:: SOURCE EXCERPT

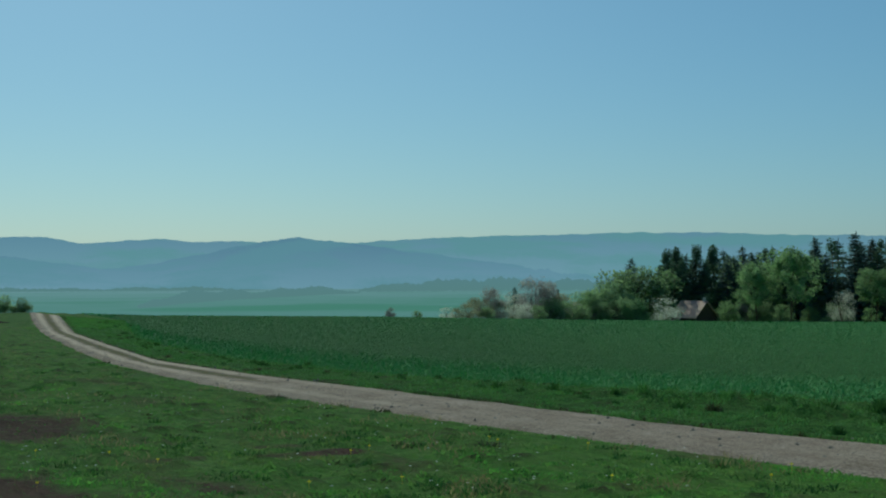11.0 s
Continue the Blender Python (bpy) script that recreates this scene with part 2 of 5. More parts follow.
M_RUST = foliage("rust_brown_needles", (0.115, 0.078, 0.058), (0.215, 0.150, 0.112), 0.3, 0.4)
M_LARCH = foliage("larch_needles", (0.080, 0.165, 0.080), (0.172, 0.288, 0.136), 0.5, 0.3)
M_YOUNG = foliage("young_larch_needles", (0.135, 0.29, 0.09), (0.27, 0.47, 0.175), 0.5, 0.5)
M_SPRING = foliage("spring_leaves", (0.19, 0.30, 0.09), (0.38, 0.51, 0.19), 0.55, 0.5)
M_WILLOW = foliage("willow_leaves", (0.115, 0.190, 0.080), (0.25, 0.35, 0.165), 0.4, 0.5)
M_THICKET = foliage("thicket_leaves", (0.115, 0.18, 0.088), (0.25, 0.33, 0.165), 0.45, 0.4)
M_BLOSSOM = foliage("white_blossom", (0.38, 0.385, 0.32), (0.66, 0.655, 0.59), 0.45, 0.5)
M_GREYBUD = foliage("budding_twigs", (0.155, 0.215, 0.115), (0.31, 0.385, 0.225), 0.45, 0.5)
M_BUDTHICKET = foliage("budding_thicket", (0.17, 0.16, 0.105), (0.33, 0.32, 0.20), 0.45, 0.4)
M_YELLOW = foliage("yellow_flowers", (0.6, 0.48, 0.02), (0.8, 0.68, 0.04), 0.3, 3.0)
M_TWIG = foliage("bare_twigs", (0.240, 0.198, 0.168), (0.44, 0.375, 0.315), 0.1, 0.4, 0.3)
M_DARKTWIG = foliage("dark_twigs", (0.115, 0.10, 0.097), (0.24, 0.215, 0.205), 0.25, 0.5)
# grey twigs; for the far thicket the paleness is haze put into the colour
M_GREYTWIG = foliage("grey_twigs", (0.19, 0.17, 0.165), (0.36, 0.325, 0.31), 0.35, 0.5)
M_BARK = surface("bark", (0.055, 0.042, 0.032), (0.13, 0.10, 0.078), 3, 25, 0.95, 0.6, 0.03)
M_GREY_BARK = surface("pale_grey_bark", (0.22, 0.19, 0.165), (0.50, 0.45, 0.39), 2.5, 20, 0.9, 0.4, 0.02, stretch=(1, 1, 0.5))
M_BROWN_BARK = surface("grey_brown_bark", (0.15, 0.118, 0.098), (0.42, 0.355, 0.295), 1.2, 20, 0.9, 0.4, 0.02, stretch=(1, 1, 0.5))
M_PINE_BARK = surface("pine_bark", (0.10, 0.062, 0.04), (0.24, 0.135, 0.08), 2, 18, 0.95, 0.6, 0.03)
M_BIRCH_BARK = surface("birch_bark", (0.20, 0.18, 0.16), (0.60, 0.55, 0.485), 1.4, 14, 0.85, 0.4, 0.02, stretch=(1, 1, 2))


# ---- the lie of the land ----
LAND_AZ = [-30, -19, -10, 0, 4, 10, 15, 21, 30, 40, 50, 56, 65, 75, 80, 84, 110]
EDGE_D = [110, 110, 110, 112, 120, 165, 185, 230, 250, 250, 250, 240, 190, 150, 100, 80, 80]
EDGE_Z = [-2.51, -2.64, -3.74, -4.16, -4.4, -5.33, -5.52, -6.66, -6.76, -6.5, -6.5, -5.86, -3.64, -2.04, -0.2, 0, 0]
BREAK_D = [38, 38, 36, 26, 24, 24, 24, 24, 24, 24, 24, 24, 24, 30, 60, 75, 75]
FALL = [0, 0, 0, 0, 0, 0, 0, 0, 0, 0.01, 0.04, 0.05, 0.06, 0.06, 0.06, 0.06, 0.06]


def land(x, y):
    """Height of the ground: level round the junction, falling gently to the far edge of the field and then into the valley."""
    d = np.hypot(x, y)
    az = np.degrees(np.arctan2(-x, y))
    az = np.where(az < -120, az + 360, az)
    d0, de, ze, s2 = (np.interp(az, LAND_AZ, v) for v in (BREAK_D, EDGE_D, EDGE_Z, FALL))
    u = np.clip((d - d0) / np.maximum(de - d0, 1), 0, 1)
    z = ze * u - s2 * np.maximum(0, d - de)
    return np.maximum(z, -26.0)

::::

§ **WHAT THE TASK REQUIRES**
Reproduce the data word for word, excluding its pictures.

§ **REPLY TO THE EXERCISE**
11.0 s
Continue the Blender Python (bpy) script that recreates this scene with part 2 of 5. More parts follow.
M_RUST = foliage("rust_brown_needles", (0.115, 0.078, 0.058), (0.215, 0.150, 0.112), 0.3, 0.4)
M_LARCH = foliage("larch_needles", (0.080, 0.165, 0.080), (0.172, 0.288, 0.136), 0.5, 0.3)
M_YOUNG = foliage("young_larch_needles", (0.135, 0.29, 0.09), (0.27, 0.47, 0.175), 0.5, 0.5)
M_SPRING = foliage("spring_leaves", (0.19, 0.30, 0.09), (0.38, 0.51, 0.19), 0.55, 0.5)
M_WILLOW = foliage("willow_leaves", (0.115, 0.190, 0.080), (0.25, 0.35, 0.165), 0.4, 0.5)
M_THICKET = foliage("thicket_leaves", (0.115, 0.18, 0.088), (0.25, 0.33, 0.165), 0.45, 0.4)
M_BLOSSOM = foliage("white_blossom", (0.38, 0.385, 0.32), (0.66, 0.655, 0.59), 0.45, 0.5)
M_GREYBUD = foliage("budding_twigs", (0.155, 0.215, 0.115), (0.31, 0.385, 0.225), 0.45, 0.5)
M_BUDTHICKET = foliage("budding_thicket", (0.17, 0.16, 0.105), (0.33, 0.32, 0.20), 0.45, 0.4)
M_YELLOW = foliage("yellow_flowers", (0.6, 0.48, 0.02), (0.8, 0.68, 0.04), 0.3, 3.0)
M_TWIG = foliage("bare_twigs", (0.240, 0.198, 0.168), (0.44, 0.375, 0.315), 0.1, 0.4, 0.3)
M_DARKTWIG = foliage("dark_twigs", (0.115, 0.10, 0.097), (0.24, 0.215, 0.205), 0.25, 0.5)
# grey twigs; for the far thicket the paleness is haze put into the colour
M_GREYTWIG = foliage("grey_twigs", (0.19, 0.17, 0.165), (0.36, 0.325, 0.31), 0.35, 0.5)
M_BARK = surface("bark", (0.055, 0.042, 0.032), (0.13, 0.10, 0.078), 3, 25, 0.95, 0.6, 0.03)
M_GREY_BARK = surface("pale_grey_bark", (0.22, 0.19, 0.165), (0.50, 0.45, 0.39), 2.5, 20, 0.9, 0.4, 0.02, stretch=(1, 1, 0.5))
M_BROWN_BARK = surface("grey_brown_bark", (0.15, 0.118, 0.098), (0.42, 0.355, 0.295), 1.2, 20, 0.9, 0.4, 0.02, stretch=(1, 1, 0.5))
M_PINE_BARK = surface("pine_bark", (0.10, 0.062, 0.04), (0.24, 0.135, 0.08), 2, 18, 0.95, 0.6, 0.03)
M_BIRCH_BARK = surface("birch_bark", (0.20, 0.18, 0.16), (0.60, 0.55, 0.485), 1.4, 14, 0.85, 0.4, 0.02, stretch=(1, 1, 2))


# ---- the lie of the land ----
LAND_AZ = [-30, -19, -10, 0, 4, 10, 15, 21, 30, 40, 50, 56, 65, 75, 80, 84, 110]
EDGE_D = [110, 110, 110, 112, 120, 165, 185, 230, 250, 250, 250, 240, 190, 150, 100, 80, 80]
EDGE_Z = [-2.51, -2.64, -3.74, -4.16, -4.4, -5.33, -5.52, -6.66, -6.76, -6.5, -6.5, -5.86, -3.64, -2.04, -0.2, 0, 0]
BREAK_D = [38, 38, 36, 26, 24, 24, 24, 24, 24, 24, 24, 24, 24, 30, 60, 75, 75]
FALL = [0, 0, 0, 0, 0, 0, 0, 0, 0, 0.01, 0.04, 0.05, 0.06, 0.06, 0.06, 0.06, 0.06]


def land(x, y):
    """Height of the ground: level round the junction, falling gently to the far edge of the field and then into the valley."""
    d = np.hypot(x, y)
    az = np.degrees(np.arctan2(-x, y))
    az = np.where(az < -120, az + 360, az)
    d0, de, ze, s2 = (np.interp(az, LAND_AZ, v) for v in (BREAK_D, EDGE_D, EDGE_Z, FALL))
    u = np.clip((d - d0) / np.maximum(de - d0, 1), 0, 1)
    z = ze * u - s2 * np.maximum(0, d - de)
    return np.maximum(z, -26.0)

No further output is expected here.